__Directions for this task__. Repeat, exactly and only, the lines from the beginning of the data through the line with "import random". Pictures are left out.

+++++

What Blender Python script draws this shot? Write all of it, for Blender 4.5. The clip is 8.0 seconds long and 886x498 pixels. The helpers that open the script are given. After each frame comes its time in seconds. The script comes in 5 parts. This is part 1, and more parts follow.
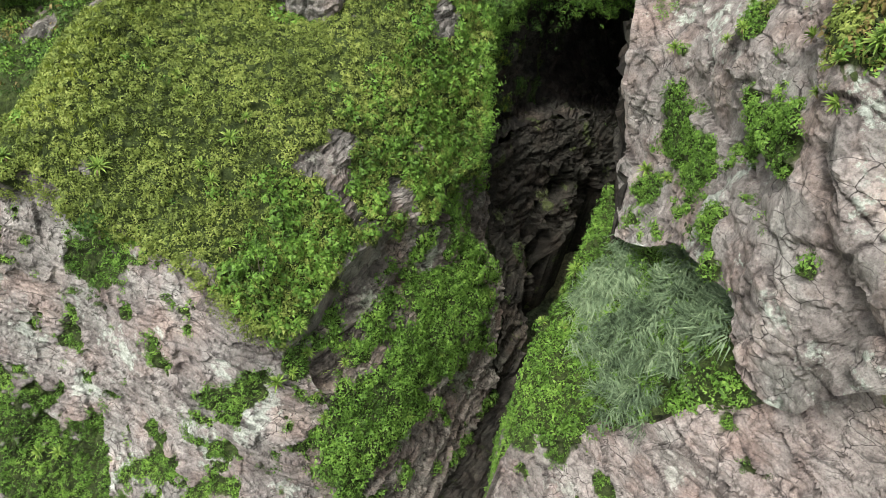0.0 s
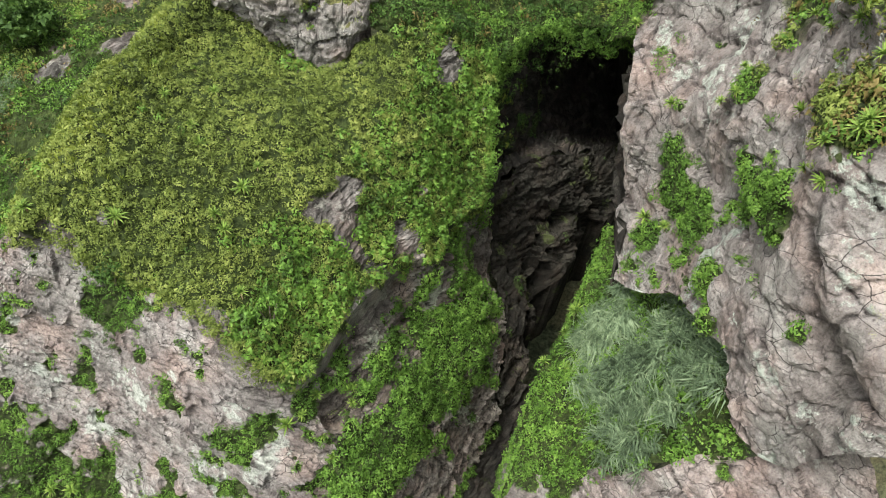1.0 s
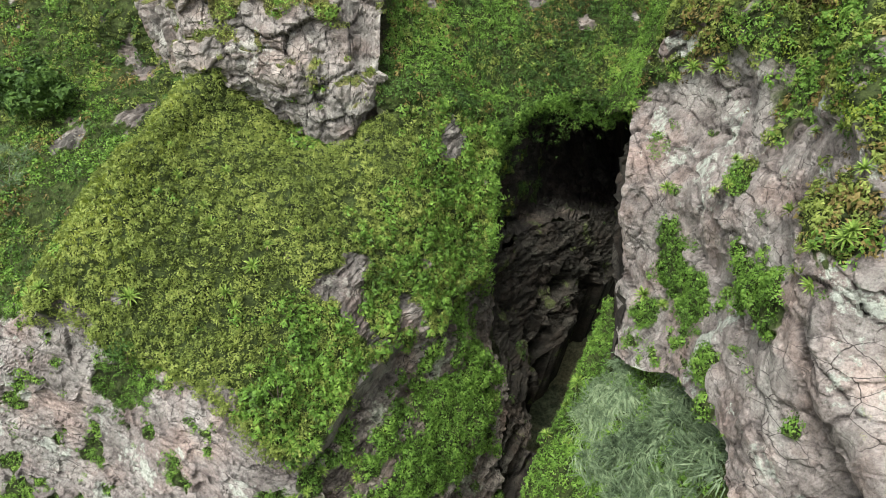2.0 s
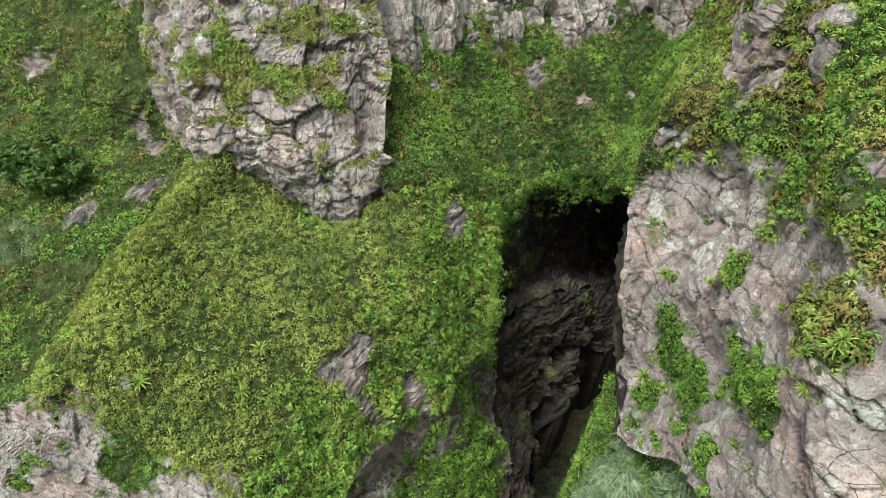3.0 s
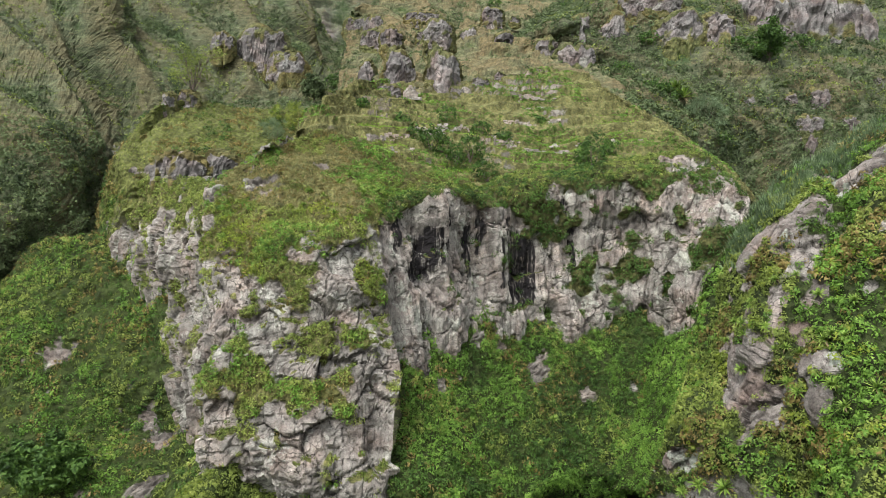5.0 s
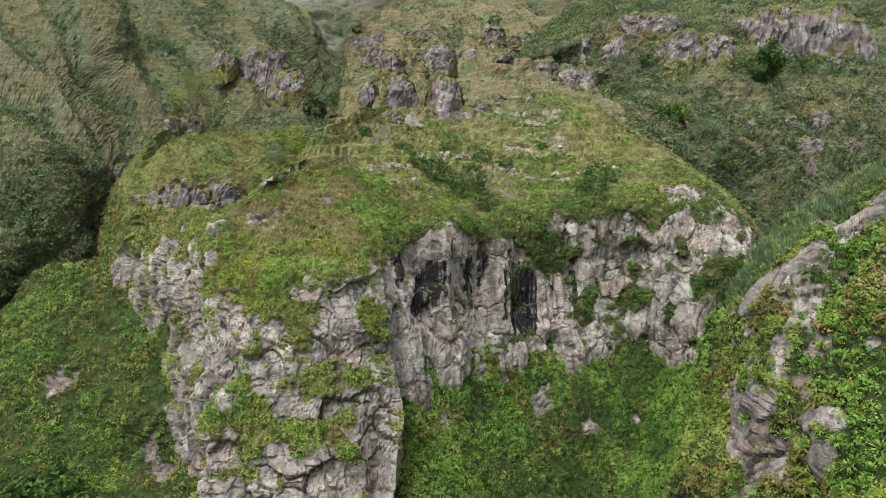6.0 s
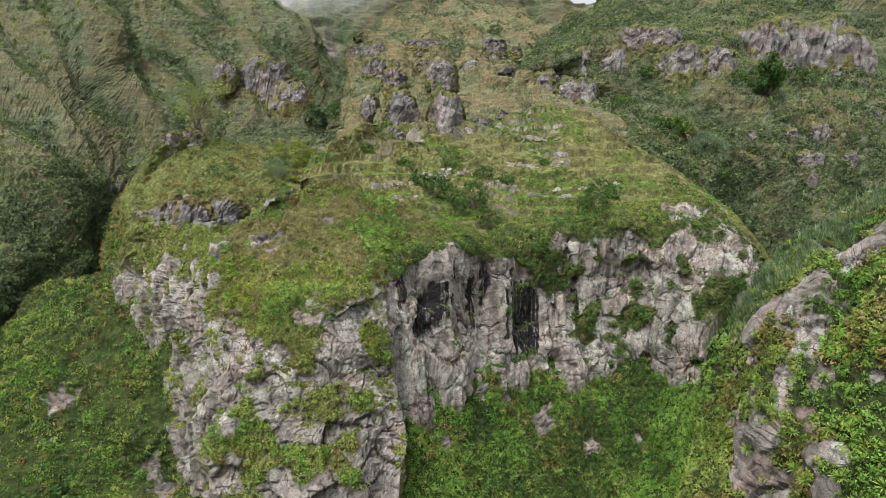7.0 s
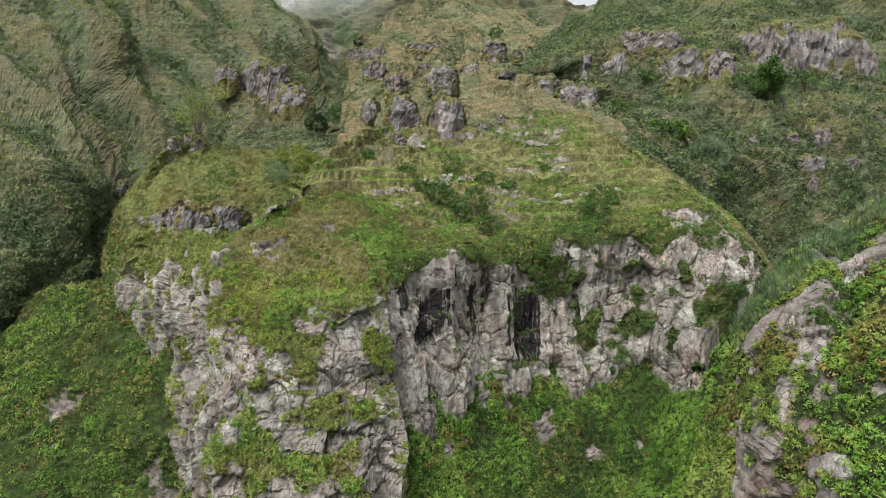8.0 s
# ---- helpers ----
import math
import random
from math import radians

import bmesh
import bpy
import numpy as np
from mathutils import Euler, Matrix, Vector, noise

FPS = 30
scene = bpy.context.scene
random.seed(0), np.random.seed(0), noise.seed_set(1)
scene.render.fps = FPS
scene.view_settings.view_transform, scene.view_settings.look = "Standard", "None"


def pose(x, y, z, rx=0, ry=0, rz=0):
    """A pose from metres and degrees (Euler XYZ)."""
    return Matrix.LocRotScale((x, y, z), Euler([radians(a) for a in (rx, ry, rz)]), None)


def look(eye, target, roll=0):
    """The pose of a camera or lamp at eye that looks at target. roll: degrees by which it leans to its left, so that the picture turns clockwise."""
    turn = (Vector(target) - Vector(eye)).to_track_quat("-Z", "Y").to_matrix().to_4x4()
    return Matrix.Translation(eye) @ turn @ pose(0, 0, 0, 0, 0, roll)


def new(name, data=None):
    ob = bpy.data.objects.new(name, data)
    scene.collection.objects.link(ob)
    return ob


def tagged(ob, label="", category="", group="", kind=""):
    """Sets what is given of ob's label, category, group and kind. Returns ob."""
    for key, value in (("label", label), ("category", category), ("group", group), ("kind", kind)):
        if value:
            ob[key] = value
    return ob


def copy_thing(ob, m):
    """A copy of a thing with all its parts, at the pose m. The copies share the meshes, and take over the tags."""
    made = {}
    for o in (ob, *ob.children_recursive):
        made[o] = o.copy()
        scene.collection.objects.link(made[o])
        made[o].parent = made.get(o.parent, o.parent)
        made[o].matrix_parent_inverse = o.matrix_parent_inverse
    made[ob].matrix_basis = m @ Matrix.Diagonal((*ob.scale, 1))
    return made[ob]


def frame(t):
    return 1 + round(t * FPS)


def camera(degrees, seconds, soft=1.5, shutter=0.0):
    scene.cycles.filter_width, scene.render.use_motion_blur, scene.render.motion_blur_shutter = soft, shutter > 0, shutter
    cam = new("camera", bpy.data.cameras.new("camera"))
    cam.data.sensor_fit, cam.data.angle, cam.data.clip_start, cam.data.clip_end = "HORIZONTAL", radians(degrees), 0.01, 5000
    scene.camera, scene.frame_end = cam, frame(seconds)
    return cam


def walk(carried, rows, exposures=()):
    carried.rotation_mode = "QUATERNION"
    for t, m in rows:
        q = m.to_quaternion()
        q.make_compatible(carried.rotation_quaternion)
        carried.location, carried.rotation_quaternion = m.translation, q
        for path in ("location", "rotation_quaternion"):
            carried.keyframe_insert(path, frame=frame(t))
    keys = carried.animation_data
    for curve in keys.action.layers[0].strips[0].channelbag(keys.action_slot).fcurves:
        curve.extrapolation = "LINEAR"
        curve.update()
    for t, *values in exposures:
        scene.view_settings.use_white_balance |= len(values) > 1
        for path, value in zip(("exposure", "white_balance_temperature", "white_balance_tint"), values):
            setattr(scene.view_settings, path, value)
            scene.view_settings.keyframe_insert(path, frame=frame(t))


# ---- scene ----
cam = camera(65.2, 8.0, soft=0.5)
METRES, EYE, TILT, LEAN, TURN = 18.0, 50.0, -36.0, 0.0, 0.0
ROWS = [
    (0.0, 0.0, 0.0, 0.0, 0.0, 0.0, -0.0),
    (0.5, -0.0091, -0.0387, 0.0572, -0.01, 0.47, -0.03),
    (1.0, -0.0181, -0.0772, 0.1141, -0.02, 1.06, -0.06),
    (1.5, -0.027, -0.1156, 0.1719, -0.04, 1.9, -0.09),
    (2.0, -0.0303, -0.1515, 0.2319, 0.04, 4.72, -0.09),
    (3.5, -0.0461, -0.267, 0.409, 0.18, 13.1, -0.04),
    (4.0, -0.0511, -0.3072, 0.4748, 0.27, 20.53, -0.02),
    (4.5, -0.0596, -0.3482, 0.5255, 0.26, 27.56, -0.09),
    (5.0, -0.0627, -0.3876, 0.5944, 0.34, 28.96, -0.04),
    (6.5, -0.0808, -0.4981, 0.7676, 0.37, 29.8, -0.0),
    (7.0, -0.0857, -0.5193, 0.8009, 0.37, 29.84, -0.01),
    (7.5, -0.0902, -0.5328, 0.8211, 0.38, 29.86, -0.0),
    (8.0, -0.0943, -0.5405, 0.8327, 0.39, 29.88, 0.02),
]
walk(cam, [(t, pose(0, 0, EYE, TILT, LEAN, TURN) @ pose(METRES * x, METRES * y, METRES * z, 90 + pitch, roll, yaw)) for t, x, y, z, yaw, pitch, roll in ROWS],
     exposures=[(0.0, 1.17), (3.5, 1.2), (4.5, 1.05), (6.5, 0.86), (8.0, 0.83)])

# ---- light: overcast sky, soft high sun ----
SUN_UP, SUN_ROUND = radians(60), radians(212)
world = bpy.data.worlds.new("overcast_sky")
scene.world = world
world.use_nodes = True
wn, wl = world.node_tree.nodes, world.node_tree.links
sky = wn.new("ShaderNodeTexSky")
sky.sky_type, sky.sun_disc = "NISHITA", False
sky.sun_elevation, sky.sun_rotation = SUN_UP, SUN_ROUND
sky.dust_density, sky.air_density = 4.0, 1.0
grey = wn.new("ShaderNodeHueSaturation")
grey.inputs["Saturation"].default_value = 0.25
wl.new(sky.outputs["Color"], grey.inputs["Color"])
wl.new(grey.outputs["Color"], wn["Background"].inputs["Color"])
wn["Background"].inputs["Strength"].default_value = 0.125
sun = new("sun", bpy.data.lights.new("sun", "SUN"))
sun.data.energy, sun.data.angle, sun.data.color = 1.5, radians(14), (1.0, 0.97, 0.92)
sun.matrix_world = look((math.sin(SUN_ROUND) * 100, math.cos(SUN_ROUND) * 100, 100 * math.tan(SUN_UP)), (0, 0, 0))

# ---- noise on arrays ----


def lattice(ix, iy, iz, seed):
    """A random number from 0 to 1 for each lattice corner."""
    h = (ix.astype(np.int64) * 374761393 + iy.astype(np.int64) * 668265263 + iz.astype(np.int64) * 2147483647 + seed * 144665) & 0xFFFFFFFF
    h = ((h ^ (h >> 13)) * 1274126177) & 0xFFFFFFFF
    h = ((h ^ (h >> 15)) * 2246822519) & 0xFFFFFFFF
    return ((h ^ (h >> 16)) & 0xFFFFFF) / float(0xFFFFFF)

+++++

__Response to the task__.
What Blender Python script draws this shot? Write all of it, for Blender 4.5. The clip is 8.0 seconds long and 886x498 pixels. The helpers that open the script are given. After each frame comes its time in seconds. The script comes in 5 parts. This is part 1, and more parts follow.
0.0 s
1.0 s
2.0 s
3.0 s
5.0 s
6.0 s
7.0 s
8.0 s
# ---- helpers ----
import math
import random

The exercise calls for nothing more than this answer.